Work: product design, user flows, visual design, design systems, front-end
Team: spacefarm + BB-Team
Tools & tech: HTML, SCSS, JS, Sketch, Gulp, SVG, Handlebars, Fabricator, GitHub, Netlify, AWS
BB-Team is the leading health and fitness portal in Bulgaria. It’s been around since 1999, starting off as a message board and slowly turning into a multi-purpose product that now features a publication, online store, wiki-style knowledge base and fitness+food tracking capabilities.
Apart from establishing a design system, we worked on an update adding the option to connect with a health, fitness and nutrition expert in real life and even subscribe for a training plan. I’ve been an active user of the product for a few years, so I was really excited to have the opportunity to work with the team behind it.
Over a bunch of sprints and a few longer feedback cycles, we built a production-ready responsive atomic front-end design system featuring hundreds of components, interactions, helper classes and functions, documentation and full-blown examples for some key pages and user flows. I led the design system/front-end aspect of the project, while my partner Kalina worked on establishing a visual system around branding and illustration.
Shipping code within a PHP-heavy organization was initially challenging as I’m much more experienced with JavaScript (specifically Node and React) codebases. I ended up re-creating some of React’s key logic using a combination of Handlebars and SCSS.
By using many modules with open variables (simulation of passing styles as props in styled-components) and atomic classes similar to Tachyons, we managed to build a pretty flexible system with as much “composition over inheritance” as we managed to pull off without over-complicating what Handlebars can already do.

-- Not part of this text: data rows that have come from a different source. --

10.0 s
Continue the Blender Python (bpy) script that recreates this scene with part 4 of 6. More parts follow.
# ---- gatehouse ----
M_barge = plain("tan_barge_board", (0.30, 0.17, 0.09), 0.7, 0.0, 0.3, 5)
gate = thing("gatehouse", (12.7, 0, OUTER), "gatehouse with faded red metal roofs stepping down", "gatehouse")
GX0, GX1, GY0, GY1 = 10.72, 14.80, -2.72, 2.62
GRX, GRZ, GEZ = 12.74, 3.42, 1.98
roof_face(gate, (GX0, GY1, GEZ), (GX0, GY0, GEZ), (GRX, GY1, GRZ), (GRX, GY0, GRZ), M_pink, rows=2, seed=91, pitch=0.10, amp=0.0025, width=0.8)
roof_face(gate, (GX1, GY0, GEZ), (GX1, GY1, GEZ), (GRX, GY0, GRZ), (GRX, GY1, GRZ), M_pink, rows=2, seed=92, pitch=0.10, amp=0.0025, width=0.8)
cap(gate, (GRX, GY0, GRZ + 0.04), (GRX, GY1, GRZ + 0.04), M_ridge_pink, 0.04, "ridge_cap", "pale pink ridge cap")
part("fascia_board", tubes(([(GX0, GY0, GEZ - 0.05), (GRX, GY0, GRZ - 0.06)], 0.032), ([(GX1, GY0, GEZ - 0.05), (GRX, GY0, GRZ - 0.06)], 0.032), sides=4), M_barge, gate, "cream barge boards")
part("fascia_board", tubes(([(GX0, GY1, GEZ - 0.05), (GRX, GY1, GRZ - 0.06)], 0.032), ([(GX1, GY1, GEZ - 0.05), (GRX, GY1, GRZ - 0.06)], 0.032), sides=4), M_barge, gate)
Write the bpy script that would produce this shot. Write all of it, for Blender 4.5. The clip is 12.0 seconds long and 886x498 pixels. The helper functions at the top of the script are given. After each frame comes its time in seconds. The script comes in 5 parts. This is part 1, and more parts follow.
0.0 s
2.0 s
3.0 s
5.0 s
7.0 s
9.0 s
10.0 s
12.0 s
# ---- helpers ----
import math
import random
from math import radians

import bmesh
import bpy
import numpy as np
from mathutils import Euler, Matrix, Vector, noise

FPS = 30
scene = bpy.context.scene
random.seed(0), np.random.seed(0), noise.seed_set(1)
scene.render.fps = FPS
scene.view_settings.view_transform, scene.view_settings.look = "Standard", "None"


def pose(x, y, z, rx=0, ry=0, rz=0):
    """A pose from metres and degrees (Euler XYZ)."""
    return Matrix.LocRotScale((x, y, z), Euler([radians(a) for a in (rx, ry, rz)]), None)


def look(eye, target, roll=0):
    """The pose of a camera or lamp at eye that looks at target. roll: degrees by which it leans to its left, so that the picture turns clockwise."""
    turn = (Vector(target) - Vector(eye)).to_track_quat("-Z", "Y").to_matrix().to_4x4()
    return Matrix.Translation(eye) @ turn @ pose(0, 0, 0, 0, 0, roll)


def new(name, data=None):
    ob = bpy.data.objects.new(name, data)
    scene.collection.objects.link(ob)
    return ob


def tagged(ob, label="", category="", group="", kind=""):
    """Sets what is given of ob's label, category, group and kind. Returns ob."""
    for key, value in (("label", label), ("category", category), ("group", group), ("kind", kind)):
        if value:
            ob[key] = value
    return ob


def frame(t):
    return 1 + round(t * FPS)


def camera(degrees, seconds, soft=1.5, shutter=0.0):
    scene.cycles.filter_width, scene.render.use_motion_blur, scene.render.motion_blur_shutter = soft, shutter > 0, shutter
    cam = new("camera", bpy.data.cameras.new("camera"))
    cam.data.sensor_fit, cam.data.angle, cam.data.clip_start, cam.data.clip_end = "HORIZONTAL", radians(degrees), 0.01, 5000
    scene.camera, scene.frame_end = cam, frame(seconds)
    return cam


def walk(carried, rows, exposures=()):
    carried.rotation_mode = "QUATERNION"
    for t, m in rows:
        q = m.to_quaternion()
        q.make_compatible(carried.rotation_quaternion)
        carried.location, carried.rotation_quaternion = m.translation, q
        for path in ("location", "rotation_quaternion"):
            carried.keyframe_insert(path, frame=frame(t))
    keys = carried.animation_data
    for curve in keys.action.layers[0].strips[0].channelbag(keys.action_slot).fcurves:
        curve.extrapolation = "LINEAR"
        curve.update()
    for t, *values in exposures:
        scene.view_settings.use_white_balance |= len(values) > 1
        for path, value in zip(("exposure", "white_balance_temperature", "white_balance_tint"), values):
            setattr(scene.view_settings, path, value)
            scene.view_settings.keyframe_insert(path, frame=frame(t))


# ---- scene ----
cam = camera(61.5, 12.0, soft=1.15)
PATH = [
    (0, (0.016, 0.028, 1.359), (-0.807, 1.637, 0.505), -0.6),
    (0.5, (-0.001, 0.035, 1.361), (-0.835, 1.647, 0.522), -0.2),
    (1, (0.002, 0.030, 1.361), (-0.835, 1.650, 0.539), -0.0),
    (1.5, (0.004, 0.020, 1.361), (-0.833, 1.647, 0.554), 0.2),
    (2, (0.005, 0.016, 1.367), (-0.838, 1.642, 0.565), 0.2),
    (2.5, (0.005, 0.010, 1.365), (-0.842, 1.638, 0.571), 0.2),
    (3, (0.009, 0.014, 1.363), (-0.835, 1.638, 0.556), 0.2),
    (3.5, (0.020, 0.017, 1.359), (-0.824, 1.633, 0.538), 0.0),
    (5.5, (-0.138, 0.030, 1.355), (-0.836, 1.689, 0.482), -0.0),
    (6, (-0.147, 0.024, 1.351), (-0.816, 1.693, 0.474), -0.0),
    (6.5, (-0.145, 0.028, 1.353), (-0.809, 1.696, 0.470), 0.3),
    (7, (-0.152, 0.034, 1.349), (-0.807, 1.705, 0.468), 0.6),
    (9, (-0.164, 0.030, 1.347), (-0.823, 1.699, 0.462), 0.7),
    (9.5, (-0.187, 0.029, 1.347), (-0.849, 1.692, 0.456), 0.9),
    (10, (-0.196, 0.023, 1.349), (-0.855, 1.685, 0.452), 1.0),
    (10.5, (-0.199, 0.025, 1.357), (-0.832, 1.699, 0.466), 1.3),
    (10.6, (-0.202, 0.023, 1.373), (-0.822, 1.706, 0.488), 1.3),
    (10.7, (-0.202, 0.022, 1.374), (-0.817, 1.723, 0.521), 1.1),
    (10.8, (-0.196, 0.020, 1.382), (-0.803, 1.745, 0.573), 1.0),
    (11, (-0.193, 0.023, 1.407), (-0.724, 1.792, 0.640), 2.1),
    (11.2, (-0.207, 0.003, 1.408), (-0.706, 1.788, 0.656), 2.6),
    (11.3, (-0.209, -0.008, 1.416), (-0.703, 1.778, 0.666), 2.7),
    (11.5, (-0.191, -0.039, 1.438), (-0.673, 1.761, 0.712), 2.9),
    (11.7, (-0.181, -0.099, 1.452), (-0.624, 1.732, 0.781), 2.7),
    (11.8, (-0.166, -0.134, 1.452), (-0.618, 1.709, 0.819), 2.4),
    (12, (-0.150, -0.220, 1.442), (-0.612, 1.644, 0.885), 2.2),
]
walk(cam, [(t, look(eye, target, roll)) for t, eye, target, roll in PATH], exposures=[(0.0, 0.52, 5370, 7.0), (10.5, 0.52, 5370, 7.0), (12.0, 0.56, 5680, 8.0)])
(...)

We kept working on the product after we launched the first public release of the update and we’re still actively working together. After the top priorities were tackled, we shipped a few smaller additions like a global night mode, a training and nutrition tracking calendar view, additional components and improved keyboard navigation styling.
PS: I normally translate showcases of local work into English, but I’ve been trying to keep them authentic during the last year. I should probably write a blog post on building UI with Cyrillic symbols. It can be quite challenging.